Menefreguismo radical. Aunque me jacto de ser buen sociólogo, y he andado por acá más de una vez, no alcanzo a comprender bien a cierta parte de la juventud italiana. Jóvenes que, por un lado, se muestran menefreguistas (“non me ne frega niente”, “me ne frega un catzo”), que están hartos de todo, y a los que parece darles lo mismo mucho de lo que les pasa alrededor. Y jóvenes que, a la vez, y por otro lado, son radicales en algunas de sus opciones -políticas, sexuales, de consumo de drogas. Posiblemente, más que las dos caras de la misma moneda, se trate de la misma cara, que todavía no distingo con suficiente claridad. Será el radicalismo de quien piensa que nada -siquiera la propia vida- tiene mucho sentido: todo es una gran merda. Por ahí, tal vez, se encuentra alguna de las puntas del hilo: la fase superior del connsumo, la de quien ya consumió lo más alto, y vio que tampoco eso servía, y aún así, y también por eso, apuesta a ir todavía más allá.

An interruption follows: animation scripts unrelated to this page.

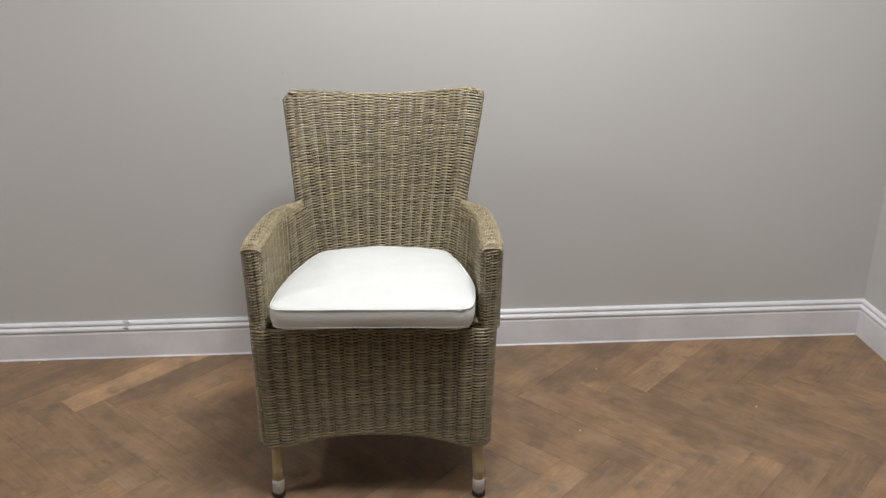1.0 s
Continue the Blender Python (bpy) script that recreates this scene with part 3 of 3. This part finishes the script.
# broad arm tops: strands along the arm over a rounded shoulder, crossed by stakes
for side in (-1, 1):
    qq = np.linspace(-11.4, -0.6, 90)
    inner, _ = wall_row(0.650, np.maximum(qq, -10.0))
    outer, _ = wall_row(0.650, -13.0 - (np.maximum(qq, -10.0) + 10.0) * 10.4 / 9.4)
    inner[:, 1] = np.where(qq < -10.0, inner[:, 1] + (qq + 10.0) * 0.013, inner[:, 1])
    outer[:, 1] = np.where(qq < -10.0, outer[:, 1] + (qq + 10.0) * 0.013, outer[:, 1])
    squeeze = np.where(qq < -10.4, 0.93, 1.0)[:, None]
    mid, half = (inner + outer) / 2, (inner - outer) / 2 * squeeze
    hz = ARM_LOW + ARM_LIFT * arm_rise(qq)
    nose = np.sqrt(np.clip(1 - np.clip((-10.35 - qq) / 1.05, 0, 1) ** 2, 0, 1))
    mirror = np.array([-side, 1, 1])
    n_cap = 31
    for c in range(n_cap):
        phi = np.pi * (c + 0.5) / n_cap
        cf, sf = np.cos(phi), np.sin(phi)
        base = mid + half * (np.sign(cf) * abs(cf) ** 0.8)
        P = base.copy()
        P[:, 2] = hz + 0.0185 * sf**0.75 * nose
        N = unit(half * cf) * abs(cf) + np.array([0, 0, 1.0]) * sf
        N = unit(N)
        off = waver(qq * 1.5, c, 0.0026, 0.3)
        P = P + N * (off - 0.0010)[:, None]
        P[:, 2] += wobble(len(qq), 0.0003, 700 + c)
        P = P * mirror
        P[:, 0] += 0.005 * (P[:, 0] > 0)
        strand("arm_strand", P, N * mirror, shell, hw=0.0020 * rng.uniform(0.93, 1.06) * slimmer(off, 0.0026, 0.55), sides=6, square=0)
    for k in range(-17, 0):
        i = int(np.argmin(np.abs(qq * 1.5 - k)))
        a = np.linspace(-0.15, np.pi + 0.15, 26)
        for s in (-1, 1):
            step = (mid[min(i + 1, 89)] - mid[max(i - 1, 0)])
            step = step / np.linalg.norm(step) * 0.0016 * s
            P = mid[i] + step + half[i] * (np.sign(np.cos(a)) * np.abs(np.cos(a)) ** 0.8)[:, None]
            P[:, 2] = hz[i] + 0.0185 * np.sign(np.sin(a)) * np.abs(np.sin(a)) ** 0.75 * nose[i]
            N = unit(half[i] * np.cos(a)[:, None] / np.linalg.norm(half[i]) + np.array([0, 0, 1.0]) * np.sin(a)[:, None])
            P = P * mirror
            P[:, 0] += 0.005 * (P[:, 0] > 0)
            strand("arm_stake", P, N * mirror, shell, STAKE, 0.0017, 0.0015, 6, 0)

# stakes of the arm walls
for side in (-1, 1):
    for k in list(range(-22, 0)):
        for s in (-1, 1):
            z = np.linspace(0.46, ARM_LOW + ARM_LIFT * float(arm_rise(k)), 12)
            spots = [wall_row(zz, np.array([k + s * 0.05 - 0.01, k + s * 0.05, k + s * 0.05 + 0.01])) for zz in z]
            N = np.array([n[1] for _, n in spots])
            P = np.array([p[1] for p, _ in spots]) - 0.0018 * N
            m = np.array([-side, 1, 1])
            strand("arm_stake", P * m, N * m, shell, STAKE, 0.0015, 0.0015, 6, 0)


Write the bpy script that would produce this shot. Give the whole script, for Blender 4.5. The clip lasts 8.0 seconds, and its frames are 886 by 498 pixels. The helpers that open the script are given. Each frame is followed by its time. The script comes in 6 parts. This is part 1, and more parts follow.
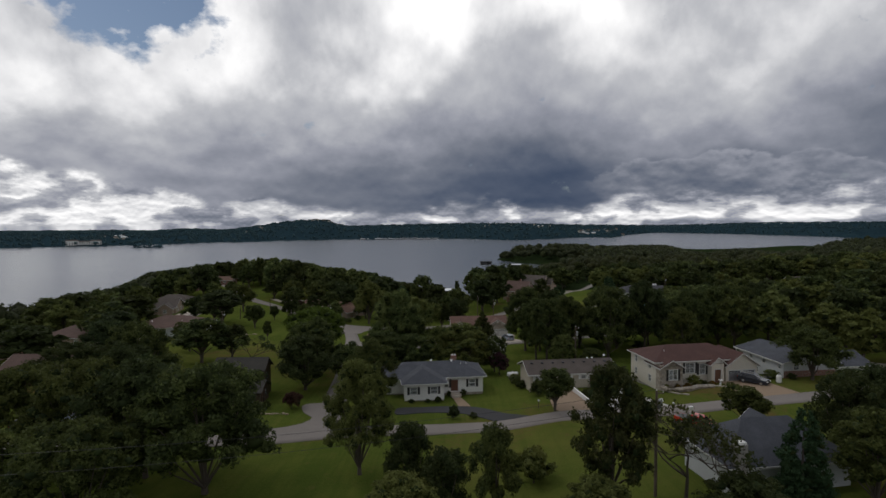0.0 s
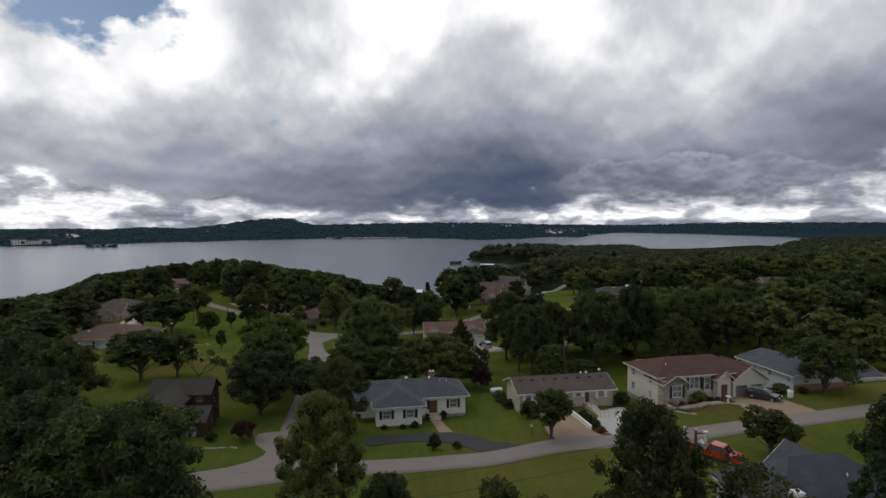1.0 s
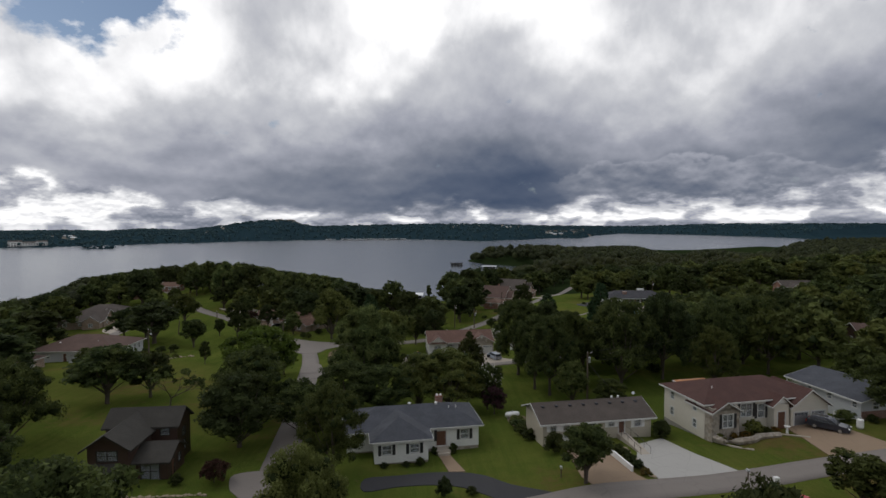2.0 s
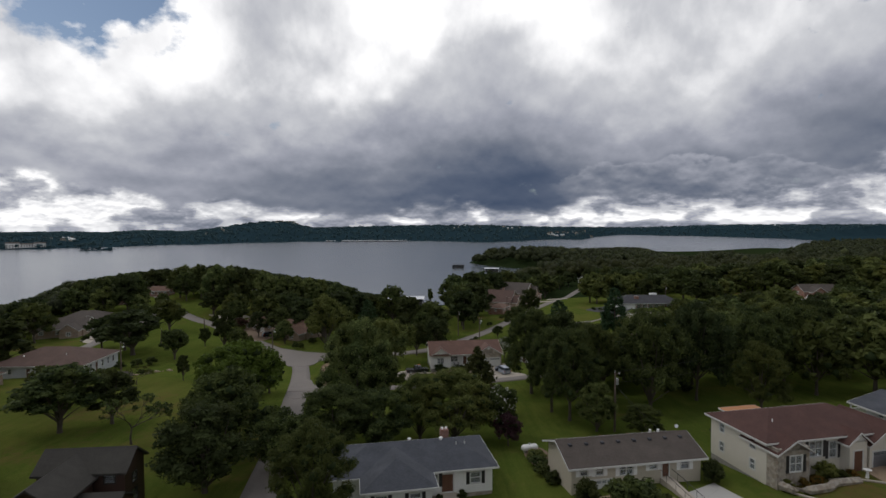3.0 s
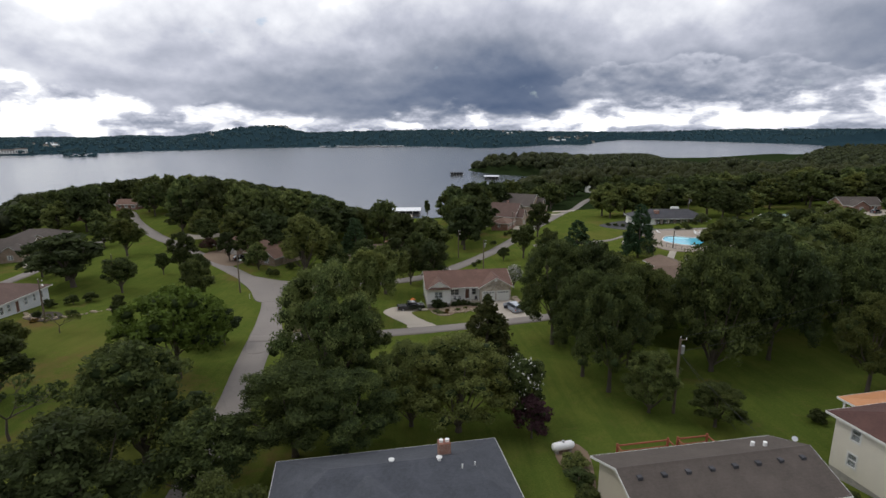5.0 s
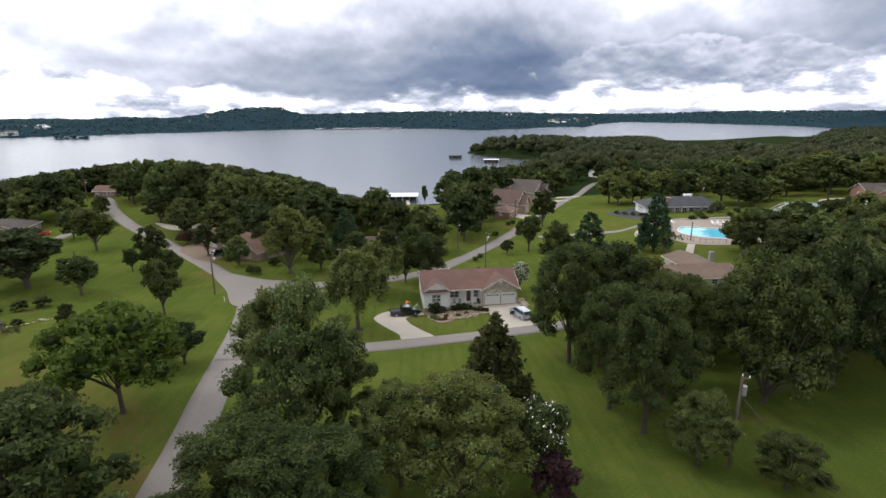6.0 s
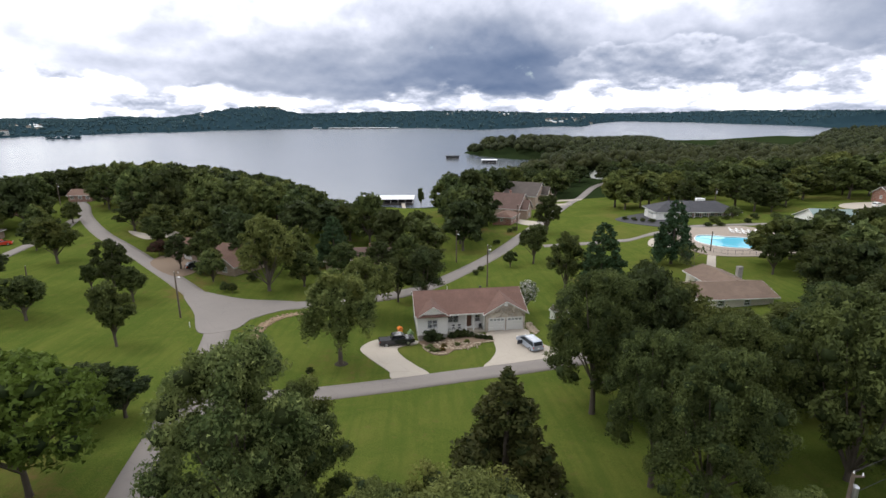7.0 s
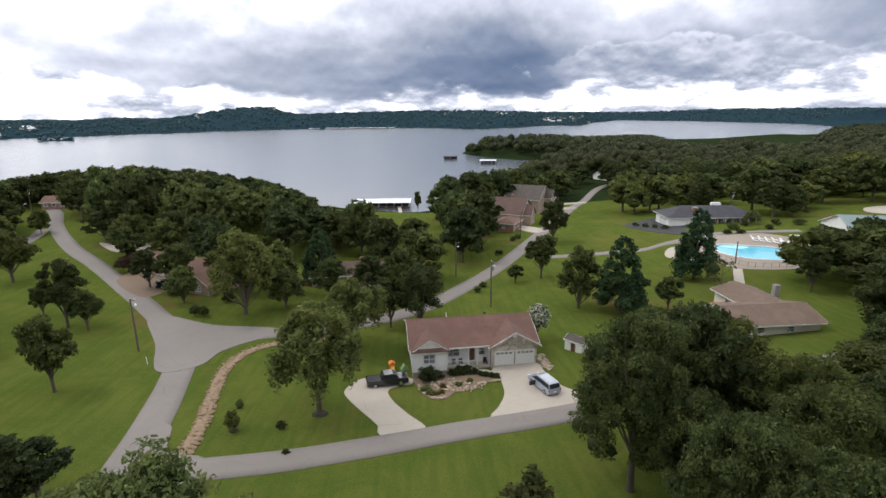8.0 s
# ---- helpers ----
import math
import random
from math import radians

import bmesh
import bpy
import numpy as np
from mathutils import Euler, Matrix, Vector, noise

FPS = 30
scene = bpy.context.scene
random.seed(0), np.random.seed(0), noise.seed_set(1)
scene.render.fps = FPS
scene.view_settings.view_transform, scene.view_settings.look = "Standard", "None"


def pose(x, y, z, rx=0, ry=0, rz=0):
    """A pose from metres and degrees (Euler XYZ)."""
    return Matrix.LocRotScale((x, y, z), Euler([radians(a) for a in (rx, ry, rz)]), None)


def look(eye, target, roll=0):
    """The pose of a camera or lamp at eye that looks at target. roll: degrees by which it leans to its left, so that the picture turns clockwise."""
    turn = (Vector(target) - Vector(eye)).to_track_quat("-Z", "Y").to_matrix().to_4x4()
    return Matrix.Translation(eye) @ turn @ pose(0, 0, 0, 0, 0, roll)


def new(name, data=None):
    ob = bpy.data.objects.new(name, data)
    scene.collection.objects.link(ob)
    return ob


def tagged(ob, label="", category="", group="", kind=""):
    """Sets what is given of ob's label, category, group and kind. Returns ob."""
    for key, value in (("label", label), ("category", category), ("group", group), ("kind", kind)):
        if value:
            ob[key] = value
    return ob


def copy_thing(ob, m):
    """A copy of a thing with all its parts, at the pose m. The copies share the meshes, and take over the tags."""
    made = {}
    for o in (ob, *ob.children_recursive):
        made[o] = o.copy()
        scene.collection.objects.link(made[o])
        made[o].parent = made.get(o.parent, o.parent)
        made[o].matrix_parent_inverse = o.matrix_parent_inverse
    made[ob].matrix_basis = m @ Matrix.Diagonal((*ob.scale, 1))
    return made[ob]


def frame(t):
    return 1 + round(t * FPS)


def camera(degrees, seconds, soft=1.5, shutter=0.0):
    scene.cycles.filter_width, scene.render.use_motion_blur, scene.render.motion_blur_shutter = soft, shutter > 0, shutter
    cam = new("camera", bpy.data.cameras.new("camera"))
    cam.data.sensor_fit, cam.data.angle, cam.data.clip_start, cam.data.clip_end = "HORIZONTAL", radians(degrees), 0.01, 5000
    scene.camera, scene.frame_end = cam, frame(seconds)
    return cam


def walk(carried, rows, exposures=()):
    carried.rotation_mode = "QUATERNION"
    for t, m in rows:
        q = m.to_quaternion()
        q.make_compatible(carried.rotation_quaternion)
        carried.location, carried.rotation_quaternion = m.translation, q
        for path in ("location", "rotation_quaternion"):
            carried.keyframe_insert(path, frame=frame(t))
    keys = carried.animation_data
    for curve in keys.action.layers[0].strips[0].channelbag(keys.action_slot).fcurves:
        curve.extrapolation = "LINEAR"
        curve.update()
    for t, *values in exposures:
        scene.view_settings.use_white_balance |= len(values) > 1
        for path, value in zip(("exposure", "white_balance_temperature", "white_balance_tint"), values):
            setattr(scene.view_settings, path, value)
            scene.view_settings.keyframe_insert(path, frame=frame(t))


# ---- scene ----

Acepta asumir -antes que lucha por conseguir-la opción radical.
Amor y anarquía. Lo que sugiero en el párrafo anterior es algo que se reconoce muy bien en el libro “Amor y anarquía,” de Caparrós (para mí, que no lo he leído todo de él, el libro que más disfruté de los que escribió, junto con “El interior”). “Amor y anarquía” trata de una historia completamente real, que Caparrós documenta bien: la de Soledad Rosas, una joven argentina de 23 años, de Barrio Norte (ocupación: paseadora de perros), que viajó a Italia en junio de 1997, para suicidarse seis meses después (luego del suicidio de su pareja). Eso, mientras cumplía arresto domiciliario, acusada de liderar una banda armada de subversivos ecoterroristas. En seis meses! Seis meses, luego de trabar vínculo con un grupo de okupas y activistas, en Torino. El libro vale al menos ser visto, en su tapa y contratapa. De un lado, Soledad, la paseadora de perros, aparece vestida como colegiala de un Colegio inglés de Barrio Norte. Del otro, la Soledad de apenas seis meses después: rapada, esposada, arrastrada por la policía, haciéndole el gesto de fuck you a los fotógrafos que pretendían retratarla.
El colibrí. Veo “El colibrí,” la película italiana más comentada del año, con grandes actores: Favino, Bérénice Bejo, el propio Nanni Moretti. Película pretenciosa, un supuesto drama sicológico (ay!), organizada en torno a una idea que finalmente está bien. La idea es la que le da el título, la del colibrí, que usa toda su energía -una energía infinita, agotadora, extenuante- para lograr quedarse, para mantenerse siempre en el mismo lugar.